Mandarino è anche il nome di una baia cinese, di quel mare meridionale. Ma in questo argomento non ci interessa.
Nulla di nuovo sotto il sole, perché la casta dei mandarini italiani è fortissima, presente in Parlamento, direttamente o indirettamente, ha in mano tutte le leve, sia di formulazione dei disegni di legge che della loro attuazione.
Cosicché sono nelle condizioni di indirizzare, di fatto, la politica, perché i legislatori che occupano vertici istituzionali (Consiglio dei ministri, presidenti e Giunte regionali, sindaci e Giunte comunali) non hanno, sovente, preparazione giuridica e organizzativa tali da valutare le bozze dei ddl che vengono loro sottoposte.
La casta dei mandarini italiani è paragonabile a quella dei sacerdoti d’Egitto, i quali detenevano, di fatto, il potere, nonostante i faraoni, in nome delle loro deità; è paragonabile alle gerarchie delle chiese, a quella degli imam musulmani e di altre religioni.
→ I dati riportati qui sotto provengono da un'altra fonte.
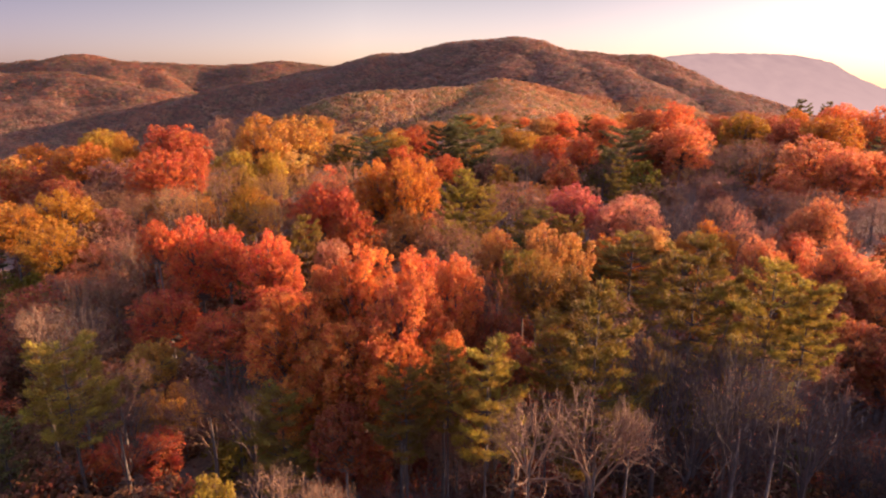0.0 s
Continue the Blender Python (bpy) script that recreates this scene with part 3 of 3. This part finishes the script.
plant("thin", SHADE_BROWN, 49.1, 70.0, 11.8, 3.9, 7.8)
plant("thin", SHADE_BROWN, 44.7, 80.0, 11.4, 4.5, 7.5)
plant("thin", SHADE_BROWN, 48.2, 77.0, 11.6, 3.6, 7.7)
plant("thin", SHADE_BROWN, 53.9, 70.0, 12.9, 3.8, 8.5)
plant("thin", SHADE_BROWN, 35.8, 66.0, 10.6, 3.0, 7.0)
plant("thin", SHADE_BROWN, 34.9, 90.0, 10.9, 4.9, 7.2)
plant("thin", SHADE_BROWN, 45.9, 98.0, 11.3, 5.3, 7.5)
plant("pine", MOSS, 10.0, 62.0, 12.2, 3.4, 7.3, 2)
plant("pine", MOSS, 13.4, 62.0, 11.8, 2.2, 7.1, 2)
plant("thin", TAN, 1.3, 56.0, 12.5, 2.8, 8.3)
plant("thin", TAN, -1.0, 58.0, 11.7, 2.4, 7.7)
plant("thin", BROWN, 3.3, 52.0, 12.0, 2.3, 7.9)
plant("far", AMBER, -24.4, 206.0, 11.3, 4.1, 7.8)
plant("mid", TANGOLD, -21.2, 130.0, 15.3, 4.0, 7.7)
plant("mid", OCHRE, -10.3, 125.0, 15.7, 3.8, 7.8)
plant("pine", PINEGREEN, -14.2, 112.0, 15.7, 6.0, 9.4, 2)
plant("pine", MOSS, -19.1, 110.0, 14.7, 3.2, 8.8, 0)
plant("mid", CRIMSON, -6.2, 141.0, 15.7, 5.3, 10.7)
plant("mid", CRIMSON, -8.0, 110.0, 14.3, 3.4, 7.2)
plant("pine", PINEGREEN, 4.7, 123.0, 19.4, 6.1, 12.9, 0)
plant("pine", PINEGREEN, -0.2, 120.0, 17.1, 3.9, 10.3, 2)
plant("pine", PINEGREEN, 10.7, 138.0, 15.7, 4.2, 9.4, 0)
plant("farpine", MOSS, 14.0, 160.0, 17.2, 4.3, 10.3, 0)
plant("mid", CRIMSON, 0.3, 101.0, 14.1, 3.1, 7.0)
plant("far", COPPER, 11.7, 180.0, 16.5, 4.2, 8.3)
plant("mid", AMBER, 16.9, 123.0, 16.3, 4.4, 8.4)
plant("mid", ORANGE, -13.0, 175.0, 13.4, 3.8, 7.2)
plant("mid", TAN, -7.9, 230.0, 12.5, 5.0, 9.5)
plant("mid", COPPER, -1.8, 190.0, 14.4, 3.8, 7.2)
plant("mid", RUST, -9.3, 165.0, 13.2, 3.3, 6.6)
plant("mid", AMBER, 16.6, 150.0, 15.1, 3.5, 7.5)
plant("mid", CORAL, 32.0, 240.0, 13.2, 4.3, 8.3)
plant("mid", TAN, 26.4, 260.0, 12.7, 4.7, 9.0)
plant("mid", ORANGE, 11.5, 270.0, 13.2, 5.4, 10.2)
plant("farpine", MOSS, 23.9, 200.0, 13.8, 4.0, 8.3, 0)
plant("farpine", MOSS, 3.1, 200.0, 14.2, 4.3, 8.5, 2)
plant("mid", COPPER, 33.8, 185.0, 14.7, 4.0, 7.6)
plant("mid", RUST, 41.8, 180.0, 15.3, 3.6, 7.6)
plant("mid", AMBER, 56.0, 190.0, 16.1, 4.1, 8.0)
plant("mid", COPPER, 65.7, 210.0, 16.6, 4.2, 8.3)
plant("mid", CORAL, 57.6, 230.0, 15.0, 4.2, 7.9)
plant("mid", TAN, 51.5, 240.0, 13.7, 3.9, 7.4)
plant("thin", MAUVE, 11.5, 108.0, 14.5, 3.3, 9.6)
plant("thin", MAUVE, 16.8, 108.0, 14.3, 4.5, 9.5)
plant("mid", SCARLET, 25.6, 111.0, 16.4, 3.4, 8.2)
plant("mid", CRIMSON, 21.1, 116.0, 16.2, 3.9, 8.5)
plant("mid", CORAL, 32.3, 162.0, 18.3, 4.1, 9.1)
plant("mid", COPPER, 25.9, 158.0, 17.3, 4.2, 8.7)
plant("pine", PINEGREEN, 32.4, 109.0, 17.5, 5.4, 11.8, 2)
plant("pine", MOSS, 28.2, 95.0, 15.2, 2.4, 8.6, 1)
plant("mid", CORAL, 41.6, 156.0, 17.8, 5.0, 9.6)
plant("farpine", MOSS, 36.7, 156.0, 17.4, 3.4, 10.5, 0)
plant("mid", RUST, 46.2, 141.0, 20.1, 4.5, 10.1)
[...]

C’è una differenza, però: mentre le gerarchie ecclesiastiche esercitano il potere in nome del loro Dio, i mandarini italiani esercitano il potere in nome del popolo italiano: ma il risultato non è differente, perché in ambedue i casi il popolo è considerato servo. Non si spiegherebbe diversamente la feroce resistenza dei mandarini italiani di fronte alla trasparenza, alla semplificazione delle procedure e alla digitalizzazione, con la quale risultano evidenti percorsi e tempi.
Sono proprio questi tre elementi (ripetiamo: trasparenza, semplificazione e digitalizzazione) i nemici contro cui lottano in maniera furibonda, anche se non evidente, codesti mandarini.
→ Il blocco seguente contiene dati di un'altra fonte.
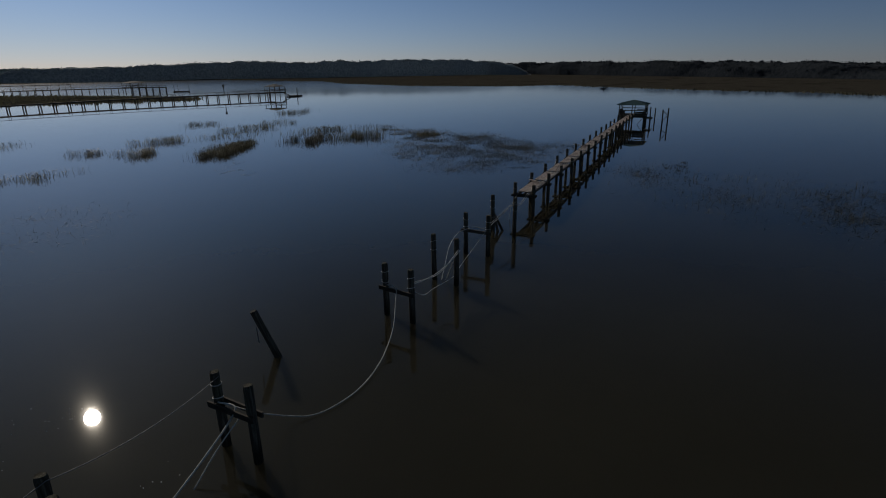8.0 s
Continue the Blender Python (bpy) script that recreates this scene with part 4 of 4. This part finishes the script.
# ---------------------------------------------------------------- shelter at the pier's end
def shelter(cx, cy, half_x, half_y, floor, eave, apex, roof_mat, wood_mat, label, name="pier_shelter", seams=9, bench=True, deep=1.6):
    t = thing(name, label, "shelter")
    bm = bmesh.new()
    ex, ey = half_x + 0.35, half_y + 0.35
    corners = [bm.verts.new(p) for p in ((cx - ex, cy - ey, eave), (cx + ex, cy - ey, eave), (cx + ex, cy + ey, eave), (cx - ex, cy + ey, eave))]
    low = [bm.verts.new((v.co.x, v.co.y, eave - 0.09)) for v in corners]
    top = bm.verts.new((cx, cy, apex))
    for k in range(4):
        bm.faces.new((corners[k], corners[(k + 1) % 4], top))
        bm.faces.new((low[k], low[(k + 1) % 4], corners[(k + 1) % 4], corners[k]))
    bm.faces.new(list(reversed(low)))
    roof = part("roof", bm, roof_mat, t, "low hipped metal roof")
    if seams:
        bm = bmesh.new()
        for k in range(4):
            a, b, tip = corners_of(cx, cy, ex, ey, eave, k) + (Vector((cx, cy, apex)),)
            for j in range(1, seams):
                u = j / seams
                p = a.lerp(b, u)
                q = p.lerp(tip if abs(u - 0.5) < 1e-3 else (a if u < 0.5 else b).lerp(tip, min(2 * u, 2 - 2 * u)), 1.0)
                m, length = board_between(p + Vector((0, 0, 0.02)), q + Vector((0, 0, 0.02)), 0.04, 0.04)
                if length > 0.1:
                    box(bm, length, 0.035, 0.035, m)
            m, length = board_between(a + Vector((0, 0, 0.02)), tip + Vector((0, 0, 0.02)), 0.1, 0.05)
            box(bm, length, 0.1, 0.05, m)
        part("seams", bm, roof_mat, roof)
    for sx in (-1, 0, 1):
        for sy in (-1, 0, 1):
            if sx == 0 and sy == 0:
                continue
            board("post", (cx + sx * half_x, cy + sy * half_y, floor), (cx + sx * half_x, cy + sy * half_y, eave - 0.04), 0.13, 0.13, wood_mat, t, up=(0, 1, 0))
    bm = bmesh.new()
    box(bm, 2 * half_x + 0.3, 2 * half_y + 0.3, 0.12, Matrix.Translation((cx, cy, floor - 0.06)), 0.01)
    part("floor", bm, wood_mat, t)
    bm = bmesh.new()
    box(bm, 2 * half_x + 0.3, 0.07, 0.26, Matrix.Translation((cx, cy - half_y, floor - 0.25)))
    box(bm, 2 * half_x + 0.3, 0.07, 0.26, Matrix.Translation((cx, cy + half_y, floor - 0.25)))
    box(bm, 0.07, 2 * half_y + 0.3, 0.26, Matrix.Translation((cx - half_x, cy, floor - 0.25)))
    part("floor_beams", bm, wood_mat, t)
    for sy in (-1, 1):
        for zz in (0.5, 0.8):
            board("rail", (cx - half_x, cy + sy * half_y, floor + zz), (cx + half_x, cy + sy * half_y, floor + zz), 0.05, 0.12, wood_mat, t)
    for zz in (0.5, 0.95):
        board("rail", (cx + half_x, cy - half_y, floor + zz), (cx + half_x, cy + half_y, floor + zz), 0.05, 0.12, wood_mat, t)
        board("rail", (cx - half_x, cy - half_y, floor + zz), (cx - half_x, cy - 0.8, floor + zz), 0.05, 0.12, wood_mat, t)
    if bench:
        for sy in (-1, 1):
            bm = bmesh.new()
            box(bm, 2 * half_x - 0.3, 0.45, 0.06, Matrix.Translation((cx, cy + sy * (half_y - 0.3), floor + 0.45)), 0.008)
            box(bm, 2 * half_x - 0.3, 0.05, 0.4, Matrix.Translation((cx, cy + sy * (half_y - 0.08), floor + 0.72)), 0.008)
            for k in (-1, 0, 1):
                box(bm, 0.08, 0.4, 0.42, Matrix.Translation((cx + k * (half_x - 0.4), cy + sy * (half_y - 0.3), floor + 0.21)))
            part("bench", bm, wood_mat, t, "built-in bench with a plank back")
    for sx in (-1, 0, 1):
        for sy in (-1, 1):
            piece("piling", PILES[(sx + 1 + 2 * (sy > 0)) % 6], t, pose(cx + sx * half_x, cy + sy * (half_y - 0.1), floor - 0.1))
    return t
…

I quali guadagnano in modo sproporzionato ai servizi che rendono.
L’aspetto poco conosciuto che riguarda tali mandarini, cioè i dirigenti, sono i loro compensi aggiuntivi agli stipendi, di rilevante entità, quali indennità e premi di risultato, nonché l’avanzamento di carriera sulla base di valutazioni autoreferenziali che si danno l’un con l’altro. Nessun dirigente, o quasi, è valutato meno del massimo; proprio nessuno è valutato al minimo. è ovvio che can non mangia cane, per cui ognuno valuta il collega sapendo che poi riceverà lo stesso favore.
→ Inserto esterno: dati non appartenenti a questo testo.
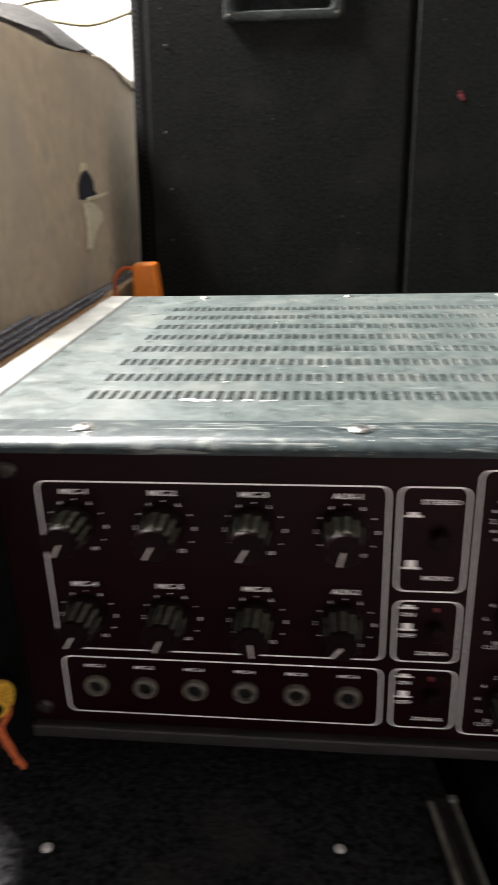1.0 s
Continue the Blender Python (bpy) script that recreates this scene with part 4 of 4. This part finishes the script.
cbm = box(-0.84, BX, 0.272, 0.985, 0.1075, 0.372, 0.004, 2)
bmesh.ops.subdivide_edges(cbm, edges=cbm.edges[:], cuts=14, use_grid_fill=True)
for v in cbm.verts:
    if v.co.x > BX - 0.01:
        v.co.x += 0.006 * noise.noise(Vector((v.co.y * 5, v.co.z * 6, 1.3)))
    if v.co.z > 0.36:
        v.co.z += 0.008 * noise.noise(Vector((v.co.x * 6, v.co.y * 6, 4.0))) - 0.03 * max(0.0, v.co.y - 0.75)
part("body", cbm, CARD, carton, world=True, smooth=True)


def patch(y, z, pts, x, material, name, label):
    bm = bmesh.new()
    a = [bm.verts.new((x, y + 1.7 * p, z + q)) for p, q in pts]
    b = [bm.verts.new((x + 0.002, y + 1.7 * p * 0.92, z + q * 0.92)) for p, q in pts]
    bm.faces.new(b)
    for i in range(len(a)):
        j = (i + 1) % len(a)
        bm.faces.new((a[i], a[j], b[j], b[i]))
    part(name, bm, material, carton, label, world=True)


patch(0.622, 0.228, [(-0.017, -0.012), (-0.016, 0.004), (-0.010, 0.013), (0.002, 0.019), (0.010, 0.013), (0.016, 0.006), (0.015, -0.004), (0.022, -0.010), (0.006, -0.015)], BX + 0.003, HOLE, "tear_hole", "dark torn hole")
patch(0.628, 0.189, [(-0.018, 0.024), (0.000, 0.023), (0.016, 0.016), (0.026, 0.006), (0.025, -0.001), (0.010, -0.008), (0.000, -0.018), (-0.007, -0.030), (-0.013, -0.034), (-0.017, -0.029), (-0.013, -0.016), (-0.013, 0.004)], BX + 0.0045, CARDPALE, "torn_flap", "pale torn paper")
patch(0.612, 0.250, [(-0.008, -0.006), (0.006, -0.002), (0.004, 0.004), (-0.004, 0.005)], BX + 0.005, CARDPALE, "torn_tip", "pale torn paper tip")
patch(0.634, 0.217, [(-0.016, -0.004), (0.010, -0.003), (0.036, 0.000), (0.037, 0.003), (0.012, 0.0015), (-0.014, 0.000)], BX + 0.0065, CARDPALE, "torn_edge", "pale torn paper edge")
patch(0.318, 0.236, [(-0.014, -0.134), (0.016, -0.134), (0.014, 0.134), (-0.016, 0.134)], BX + 0.004, TAPE, "tape_strip", "strip of brown packing tape")
for z in (0.205, 0.232, 0.262):
    patch(0.285, z, [(-0.006, -0.003), (0.004, -0.004), (0.005, 0.003), (-0.005, 0.004)], BX + 0.0055, PANEL, "ink_mark", "faded ink mark")

# cloth heap on the box
cl = thing("cloth", pose(-0.55, 0.62, 0.372), "crumpled grey-brown cloth heaped on top of the box", "cloth")
cm = bmesh.new()
gridv = []
NX, NY = 26, 30
for i in range(NX + 1):
    row = []
    for j in range(NY + 1):
        x, y = -0.74 + (0.350 + 0.040 * min(1.0, j / 14)) * i / NX, 0.40 + 0.50 * j / NY
        n1 = noise.fractal(Vector((x * 9, y * 9, 2.0)), 0.8, 2.0, 3)
        edge = min(1.0, 4 * min(i / NX, 1 - i / NX, j / NY, 1 - j / NY))
        row.append(cm.verts.new((x, y, 0.369 - 0.022 * max(0, (y - 0.75) / 0.12) * 0.6 + edge * (0.018 + 0.022 * n1 ) + 0.034 * min(1.0, 4 * (1 - i / NX) + 0.25) * max(0.0, min(1.0, (0.90 - y) / 0.22)) + 0.006 - 0.010 * max(0.0, (x + 0.372) / 0.02) * (1 + n1))))
    gridv.append(row)
for i in range(NX):
    for j in range(NY):
        cm.faces.new((gridv[i][j], gridv[i + 1][j], gridv[i + 1][j + 1], gridv[i][j + 1]))
bmesh.ops.solidify(cm, geom=cm.faces[:], thickness=0.004)
part("cloth_sheet", cm, CLOTH, cl, world=True, smooth=True)
for pts in ([(-0.520, 0.400), (-0.495, 0.447), (-0.469, 0.458), (-0.404, 0.461), (-0.370, 0.467), (-0.30, 0.474)],
            [(-0.530, 0.395), (-0.500, 0.440), (-0.472, 0.439), (-0.409, 0.428), (-0.378, 0.429), (-0.342, 0.438), (-0.29, 0.452)]):
    bw = thing("brown_wire", pose(pts[0][0], 0.85, pts[0][1]), "thin brown wire strung from the speaker over the box", "wire")
    part("strand", tube([(x, 0.85, z) for x, z in pts], 0.0022, 8, 6), TAN, bw, world=True, smooth=True)

# small orange cap behind the amplifier
oc = thing("orange_cap", pose(-0.256, 0.53, -0.0066), "bright orange plastic cap with a dark red lead behind the amplifier", "cap")
ob_b = bmesh.new()
add_box(ob_b, -0.277, -0.248, 0.520, 0.545, 0.114, 0.153, 0.004, 3)
for v in ob_b.verts:
    v.co.x += -0.10 * (v.co.z - 0.112) * (1 if v.co.x > -0.262 else -0.3)
part("cap_body", ob_b, ORANGE, oc, world=True, smooth=True)
part("post", box(-0.270, -0.254, 0.524, 0.541, -0.0066, 0.115, 0.002), CASE, oc, world=True)
part("lead", tube([(-0.275, 0.532, 0.145), (-0.286, 0.532, 0.148), (-0.297, 0.532, 0.138), (-0.299, 0.532, 0.116), (-0.294, 0.535, 0.0)], 0.0022, 8, 5), THREADO, oc, world=True, smooth=True)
La situazione si è incancrenita e il governo cerca di riformarla, ma trova resistenze quasi insormontabili.
E’ entrato in vigore il Foia (Freedom of Information Act), Dlgs 97/2016, con il quale dovrebbe diventare di normale uso la trasparenza, per cui nessuna amministrazione, di qualunque livello, potrebbe opporsi alle richieste da parte di cittadini di ottenere documenti di vario genere. Però così non è perché, almeno per ora, le amministrazioni non vogliono attuare la norma.
Poi è entrato in vigore il Dpcm 13 novembre 2014 sulla digitalizzazione, ma con successivo provvedimento è stato cancellato il termine fissato per legge del 12 agosto 2016, dopo il quale nessun atto amministrativo poteva essere redatto su carta, ma avere sempre il formato digitale. Cosicché il governo ha ceduto ai mandarini i quali vedono come fumo negli occhi la digitalizzazione, che scoprirebbe i loro altarini.
In questa analisi, va scritto a chiare lettere che vi è una grande parte, non quantificabile, di dirigenti e dipendenti pubblici, che sono di grande valore professionale, di totale onestà mentale e culturale, i quali di fatto reggono la macchina pubblica. Ma essi non devono più tollerare che i loro colleghi trafficoni, fannulloni e disonesti gettino sull’intera categoria la vergogna di comportamenti inqualificabili.